Evaluations & Expectations
I expect you:

  • Be in class. Class time will be reserved for critiques (group/individual) and for drawing. Any research for drawing needs to be done outside of class. Being absent or not working on drawings during class will count against your final grade.
  • Finish all assigned drawings and projects.
  • Create a final body of work based on your conceptual and visual concerns.
  • Participate in the end-of-semester class exhibition (including installation and take-down).
  • Blog assignments/weekly reflections.

It’s important that you are in class—the class happens because all of you are here working together.
Let me know via e-mail if you can’t make it to class.
Rely on your classmates to show you drawings and notes you may have missed.
After 3 absences, your grade may be lowered.
After 7 absences, you may fail the class.

Grading Policy
• Your grade will be based primarily on your final e-portfolio in which you showcase your learning over the semester and best examples from the class. This e-portfolio will include all relevant drawings (ideation as well as final pieces) and blog reflections. This portfolio will consist of a blog summary with a link to a flickr or photobucket account that includes a larger set of images from the semester.

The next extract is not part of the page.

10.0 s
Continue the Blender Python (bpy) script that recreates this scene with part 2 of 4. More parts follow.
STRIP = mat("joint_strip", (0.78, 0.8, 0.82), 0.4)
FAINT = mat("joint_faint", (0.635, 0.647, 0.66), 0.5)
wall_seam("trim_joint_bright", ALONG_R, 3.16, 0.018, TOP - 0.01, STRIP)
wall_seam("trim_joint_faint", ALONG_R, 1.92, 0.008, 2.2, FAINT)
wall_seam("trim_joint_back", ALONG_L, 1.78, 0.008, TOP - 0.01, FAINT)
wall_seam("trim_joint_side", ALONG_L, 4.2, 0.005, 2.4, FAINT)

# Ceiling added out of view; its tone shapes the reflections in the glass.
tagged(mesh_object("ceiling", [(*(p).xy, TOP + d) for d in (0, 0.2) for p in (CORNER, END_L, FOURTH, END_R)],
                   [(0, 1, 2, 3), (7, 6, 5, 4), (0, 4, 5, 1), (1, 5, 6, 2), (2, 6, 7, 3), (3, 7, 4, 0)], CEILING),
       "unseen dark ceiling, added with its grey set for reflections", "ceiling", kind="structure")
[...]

• A mid-term e-portfolio will be graded to give you an idea of your standing in the class at that point, but may be overridden by the quality of your final portfolio. In other words, the two grades will not be “averaged” for your final grade.

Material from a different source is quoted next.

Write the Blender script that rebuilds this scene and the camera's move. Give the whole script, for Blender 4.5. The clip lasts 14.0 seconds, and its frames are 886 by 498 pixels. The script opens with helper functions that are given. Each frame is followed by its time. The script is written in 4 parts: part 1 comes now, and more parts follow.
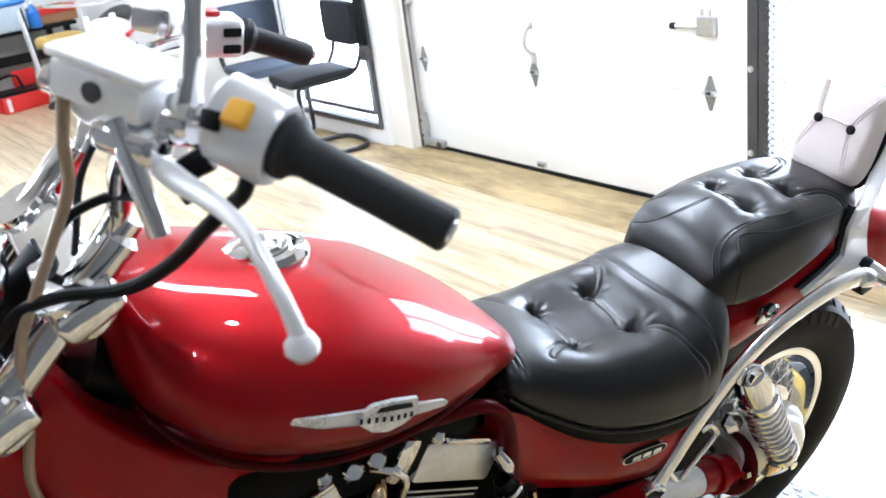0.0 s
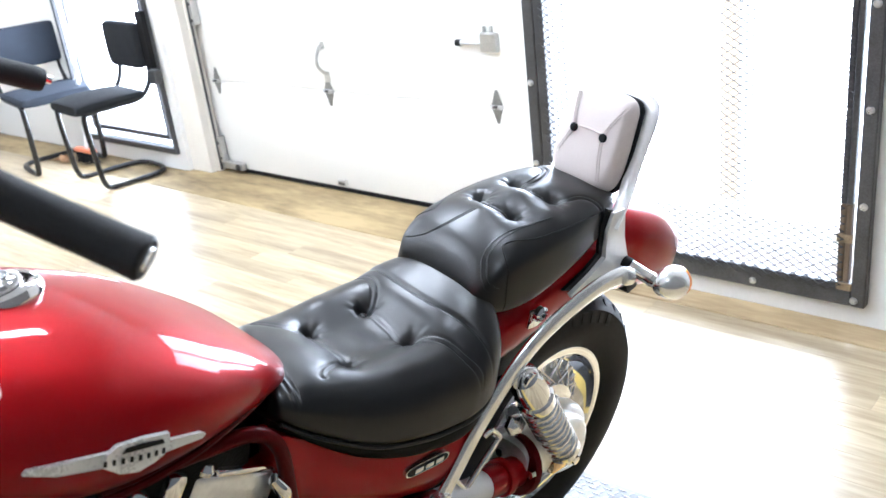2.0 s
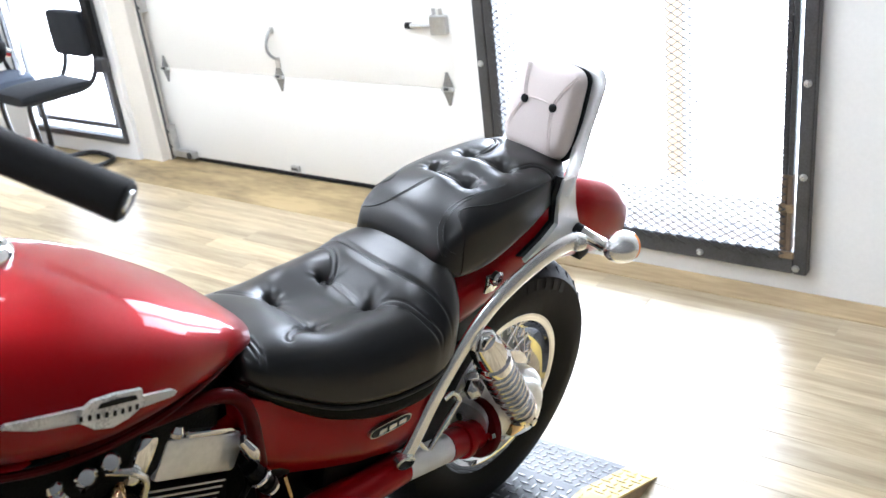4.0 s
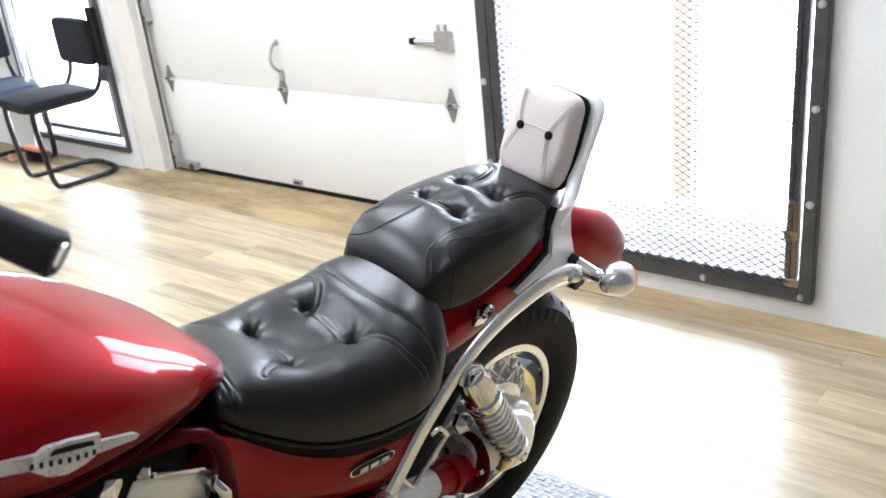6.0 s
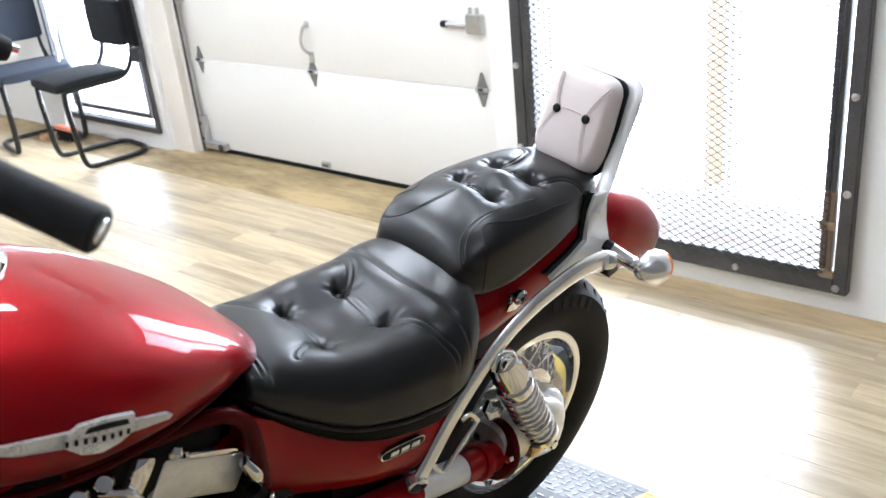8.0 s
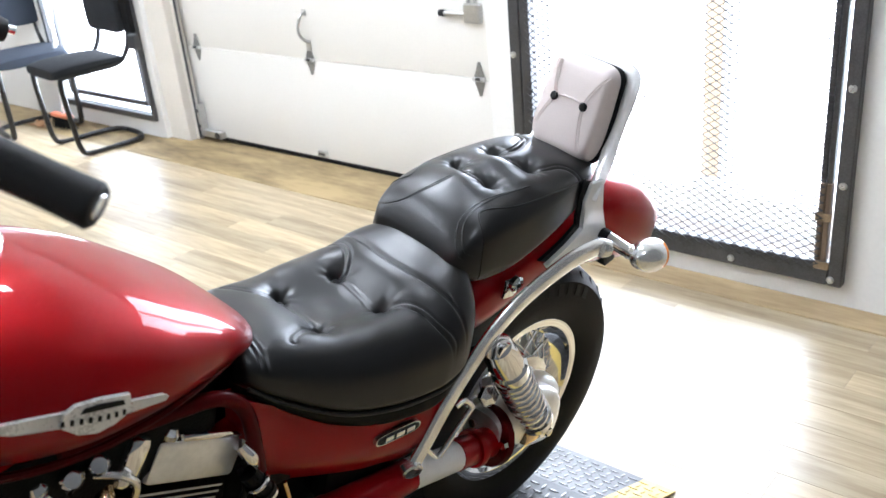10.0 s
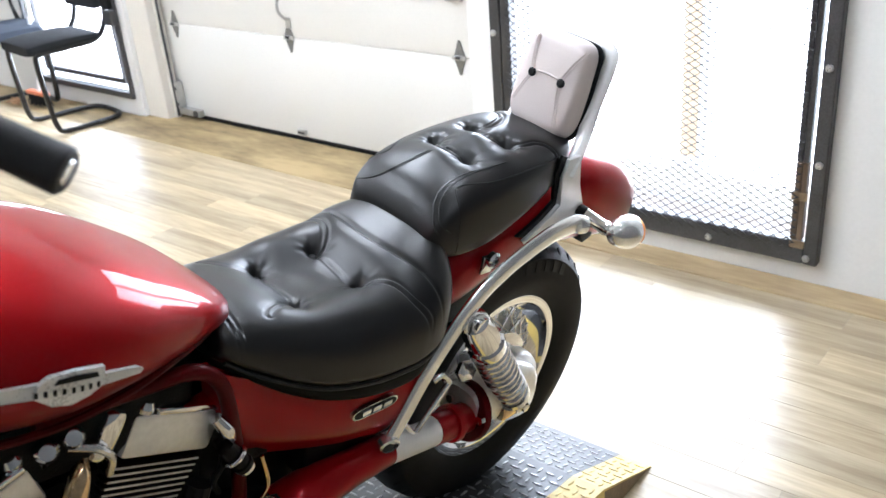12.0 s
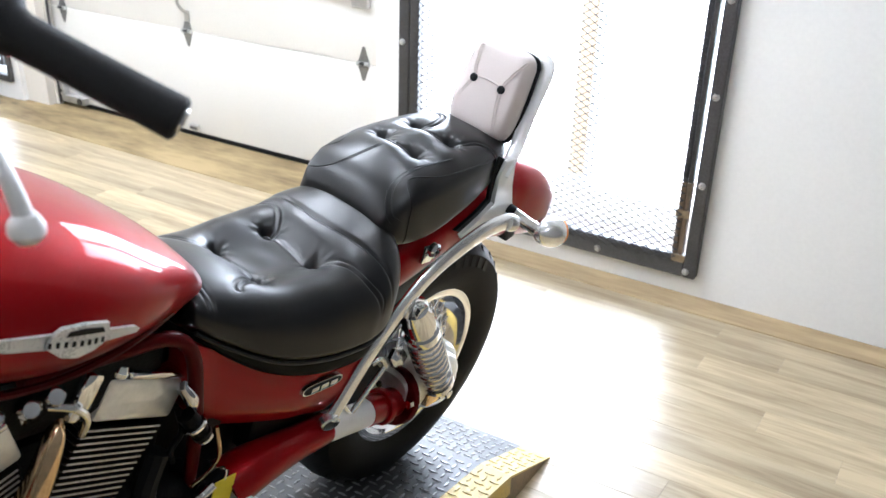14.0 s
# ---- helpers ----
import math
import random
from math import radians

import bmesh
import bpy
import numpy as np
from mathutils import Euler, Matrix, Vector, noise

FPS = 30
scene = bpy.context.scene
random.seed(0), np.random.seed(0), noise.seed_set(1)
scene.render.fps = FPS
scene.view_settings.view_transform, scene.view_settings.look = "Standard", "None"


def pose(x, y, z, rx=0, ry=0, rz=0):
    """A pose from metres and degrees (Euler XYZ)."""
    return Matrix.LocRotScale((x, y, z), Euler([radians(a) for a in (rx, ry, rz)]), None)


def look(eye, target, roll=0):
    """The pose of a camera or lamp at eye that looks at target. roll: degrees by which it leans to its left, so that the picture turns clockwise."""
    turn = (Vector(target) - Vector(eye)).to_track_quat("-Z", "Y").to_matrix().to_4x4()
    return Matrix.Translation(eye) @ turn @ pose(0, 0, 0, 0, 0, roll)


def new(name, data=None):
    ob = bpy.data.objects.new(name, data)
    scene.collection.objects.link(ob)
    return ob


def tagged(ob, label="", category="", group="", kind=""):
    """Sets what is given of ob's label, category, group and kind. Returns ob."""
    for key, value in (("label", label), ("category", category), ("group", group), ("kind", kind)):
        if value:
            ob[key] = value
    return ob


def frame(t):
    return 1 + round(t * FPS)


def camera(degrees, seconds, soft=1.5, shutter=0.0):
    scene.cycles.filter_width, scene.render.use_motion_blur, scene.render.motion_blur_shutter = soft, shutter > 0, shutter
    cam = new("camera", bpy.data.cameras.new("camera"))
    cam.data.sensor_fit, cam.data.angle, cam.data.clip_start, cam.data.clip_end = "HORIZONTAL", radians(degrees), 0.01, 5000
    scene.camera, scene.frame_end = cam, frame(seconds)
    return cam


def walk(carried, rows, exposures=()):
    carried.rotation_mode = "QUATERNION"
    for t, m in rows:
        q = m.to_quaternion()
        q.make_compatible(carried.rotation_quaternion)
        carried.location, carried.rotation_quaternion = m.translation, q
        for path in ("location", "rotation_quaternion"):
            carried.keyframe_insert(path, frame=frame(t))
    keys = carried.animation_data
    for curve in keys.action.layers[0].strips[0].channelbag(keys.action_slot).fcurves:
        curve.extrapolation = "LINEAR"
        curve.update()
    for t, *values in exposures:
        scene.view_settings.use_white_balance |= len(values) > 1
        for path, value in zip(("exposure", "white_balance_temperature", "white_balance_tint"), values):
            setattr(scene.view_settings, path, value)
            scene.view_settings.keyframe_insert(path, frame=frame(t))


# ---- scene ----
cam = camera(51.4, 14.0)
PATH = [
    (0, (0.066, 0.203, 1.718), (-1.445, 1.268, 0.956), -8.0),
    (0.5, (0.074, 0.238, 1.701), (-1.327, 1.419, 0.899), -7.3),
    (1, (0.09, 0.255, 1.701), (-1.243, 1.523, 0.915), -6.9),
    (1.5, (0.106, 0.268, 1.7), (-1.178, 1.586, 0.918), -7.0),
    (2, (0.122, 0.273, 1.705), (-1.131, 1.628, 0.932), -6.9),
    (2.5, (0.137, 0.274, 1.701), (-1.107, 1.627, 0.914), -7.1),
    (3, (0.162, 0.262, 1.699), (-1.081, 1.614, 0.907), -7.0),
    (3.2, (0.163, 0.257, 1.696), (-1.068, 1.618, 0.9), -7.1),
    (5.3, (0.133, 0.159, 1.683), (-0.986, 1.613, 0.886), -6.1),
    (5.5, (0.138, 0.201, 1.689), (-0.999, 1.644, 0.898), -6.0),
    (6, (0.142, 0.295, 1.696), (-1.045, 1.701, 0.914), -6.1),
    (6.5, (0.129, 0.32, 1.69), (-1.072, 1.701, 0.884), -6.3),
    (7, (0.12, 0.307, 1.688), (-1.091, 1.682, 0.886), -6.0),
    (7.5, (0.118, 0.299, 1.687), (-1.096, 1.669, 0.88), -5.7),
    (8, (0.117, 0.297, 1.687), (-1.106, 1.659, 0.881), -5.9),
    (10.5, (0.12, 0.29, 1.678), (-1.094, 1.648, 0.851), -5.2),
    (11, (0.123, 0.288, 1.68), (-1.099, 1.639, 0.855), -5.1),
    (11.5, (0.127, 0.288, 1.676), (-1.087, 1.636, 0.834), -4.9),
    (12, (0.128, 0.291, 1.67), (-1.044, 1.662, 0.806), -4.8),
    (12.5, (0.131, 0.281, 1.662), (-0.978, 1.69, 0.776), -2.6),
    (13, (0.103, 0.252, 1.66), (-0.988, 1.677, 0.775), -2.0),
    (13.5, (0.072, 0.177, 1.664), (-1.0, 1.643, 0.826), -0.6),
    (14, (0.059, 0.106, 1.676), (-0.872, 1.661, 0.831), 1.9),
]
EXPOSURES = [(0.0, 3.6, 5400, 10), (2.5, 3.46, 5450, 10), (5.5, 3.18, 5600, 10), (12.0, 3.14, 5600, 10), (14.0, 3.25, 5600, 10)]
cam.data.dof.use_dof, cam.data.dof.focus_distance, cam.data.dof.aperture_fstop = True, 1.9, 7.0
walk(cam, [(t, look(eye, target, roll)) for t, eye, target, roll in PATH], EXPOSURES)

from mathutils.bvhtree import BVHTree

# ---- light ----
world = bpy.data.worlds.new("world")
scene.world = world
world.use_nodes = True
wt = world.node_tree
sky = wt.nodes.new("ShaderNodeTexSky")
sky.sky_type, sky.sun_disc = "NISHITA", False
sky.sun_elevation, sky.sun_rotation = radians(70), radians(198)
sky.air_density, sky.dust_density = 1.0, 4.0
pale = wt.nodes.new("ShaderNodeHueSaturation")
pale.inputs["Saturation"].default_value = 0.25
wt.links.new(sky.outputs[0], pale.inputs["Color"])
wt.links.new(pale.outputs[0], wt.nodes["Background"].inputs[0])
wt.nodes["Background"].inputs[1].default_value = 0.15
sun_lamp = bpy.data.lights.new("sun", "SUN")
sun_lamp.energy, sun_lamp.angle, sun_lamp.color = 5.0, radians(14), (1, 0.97, 0.93)
new("sun", sun_lamp).matrix_world = look((1, -3, 9), (0, 0, 0))


def area(name, m, sx, sy, watts, colour):
    d = bpy.data.lights.new(name, "AREA")
    d.shape, d.size, d.size_y, d.energy, d.color = "RECTANGLE", sx, sy, watts, colour
    ob = new(name, d)
    ob.matrix_world = m
    return ob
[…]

• Your grade will also be affected by such “subjective” qualities as these:
1. Are you present?
2. In mind as well as body?
3. Open to suggestions?
4. Helpful in class discussions?
5. Awake during lecture time?

It is part of my job—my responsibility—to give you a grade that lets you and other art “authorities” (other professors, employers, grad schools, gallery owners, etc.) know how your final portfolio and overall attitude during class measure up to given standards.

One useful way to think about grades is to consider them guides as to how other art professionals (besides me) would view your portfolio. How would a design firm see your work? A graduate school acceptance committee? Other professors in the Art & Design department? Gallery owners?

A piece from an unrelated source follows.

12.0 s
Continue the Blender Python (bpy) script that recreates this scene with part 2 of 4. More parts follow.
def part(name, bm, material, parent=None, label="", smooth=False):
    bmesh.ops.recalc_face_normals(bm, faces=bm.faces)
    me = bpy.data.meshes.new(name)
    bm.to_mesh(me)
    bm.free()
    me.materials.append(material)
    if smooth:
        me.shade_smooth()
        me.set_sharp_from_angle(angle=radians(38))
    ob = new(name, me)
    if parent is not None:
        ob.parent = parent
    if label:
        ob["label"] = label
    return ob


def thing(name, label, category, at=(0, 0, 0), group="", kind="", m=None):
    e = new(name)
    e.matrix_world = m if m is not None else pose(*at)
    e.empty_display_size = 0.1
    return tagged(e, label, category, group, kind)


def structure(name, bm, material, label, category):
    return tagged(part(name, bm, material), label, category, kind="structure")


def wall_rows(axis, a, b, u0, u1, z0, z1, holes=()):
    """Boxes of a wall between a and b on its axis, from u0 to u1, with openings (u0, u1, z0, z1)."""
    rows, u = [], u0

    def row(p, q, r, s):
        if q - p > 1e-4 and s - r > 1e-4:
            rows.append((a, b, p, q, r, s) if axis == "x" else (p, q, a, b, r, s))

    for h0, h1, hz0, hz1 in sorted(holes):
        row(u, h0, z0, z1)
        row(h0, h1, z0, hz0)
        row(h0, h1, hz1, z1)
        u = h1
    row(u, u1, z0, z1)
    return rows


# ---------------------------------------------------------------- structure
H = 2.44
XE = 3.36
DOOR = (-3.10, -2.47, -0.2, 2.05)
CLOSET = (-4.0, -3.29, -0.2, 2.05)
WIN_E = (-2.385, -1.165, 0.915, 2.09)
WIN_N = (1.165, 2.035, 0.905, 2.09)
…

If I imagine I am an employer of designers, an A would mean you could start right away, a B would mean you might get hired if you get some more experience and refine your portfolio, a C would mean you are not ready for the job.

Likewise, if you are considering graduate school, an A would mean your work is of the quality that would get you accepted into a grad program, a B would indicate that you might get accepted if you worked on your portfolio some more, a C would mean you are not ready to apply for graduate studies (in Drawing/Life Drawing, anyway).

Save and document all your drawings from the semester.

Materials will vary by individual. The following materials represent possible choices for drawing surfaces/substrates and drawing media.

Each student will need some kind of digital camera for gathering source images.

Traditional and Non-traditional Drawing Surfaces & Substrates
Drawing papers (sheets or rolls)
Watercolor papers
Printmaking papers
Commercially tinted papers
Illustration boards
Prepared paper surfaces (gesso, blackboard spray, etc.)
Photographs and photocopies
Frosted mylar and acetate sheets
Canvas and other fabrics
Glass and Plexiglas
Acrylic medium sheets (handmade)
Raw and prepared wood
Wall surfaces and found surfaces

Traditional and Non-traditional Drawing Media
Graphite pencils
Graphite sticks
Graphite powder
Charcoal pencils
Carbon pencils
Vine charcoal
Compressed charcoal
Powdered charcoal
Conte crayon
Colored pencil
Colored pencil sticks
Chalk pastels
Chalk pastel pencils
Oil pastels
Ink wash
Ink pens
China markers
Litho pencils
Litho crayons
Acrylics/acrylic washes
Mixed Media
Oil paint washes
Coffee and tea washes
Dirt, mud, and clay
Smoke and/or soot
Photocopy toner
Body fluids

Additional Materials for Drawing and Related Processes
Erasers—Pink Pearl, kneaded, plastic, and tube erasers
Steel wool
Odorless solvents
Mineral spirits
Colorless blender
Metal sppon
Bone folder
Burnishing tools
Cotton fabric
Cotton balls
Drafting/masking tape
Scissors/x-acto knife
Gloves/safety glasses
Digital inkjet glossy photo paper
Acrylic gloss medium

Art Lessons: Meditations on the Creative Life by Deborah J. Haynes
Available at Instructional Resource Services

Art Education Artifacts
The course objectives of this course meet:
• Wisconsin Standard 1: The teacher understands the central concepts, tools of inquiry, and structures of the discipline(s) he or she teaches.
• UW Stout School of Education Domain 1a: Demonstrating knowledge of content and pedagogy.
• Wisconsin Standard 9: The teacher is a reflective practitioner.
Portfolio Artifact: best work as determined by student and professor
• Art education students will be required to reflect in writing on this artifact.
• Art education students will be required to upload papers and digital images of their studio works into their e-portfolios.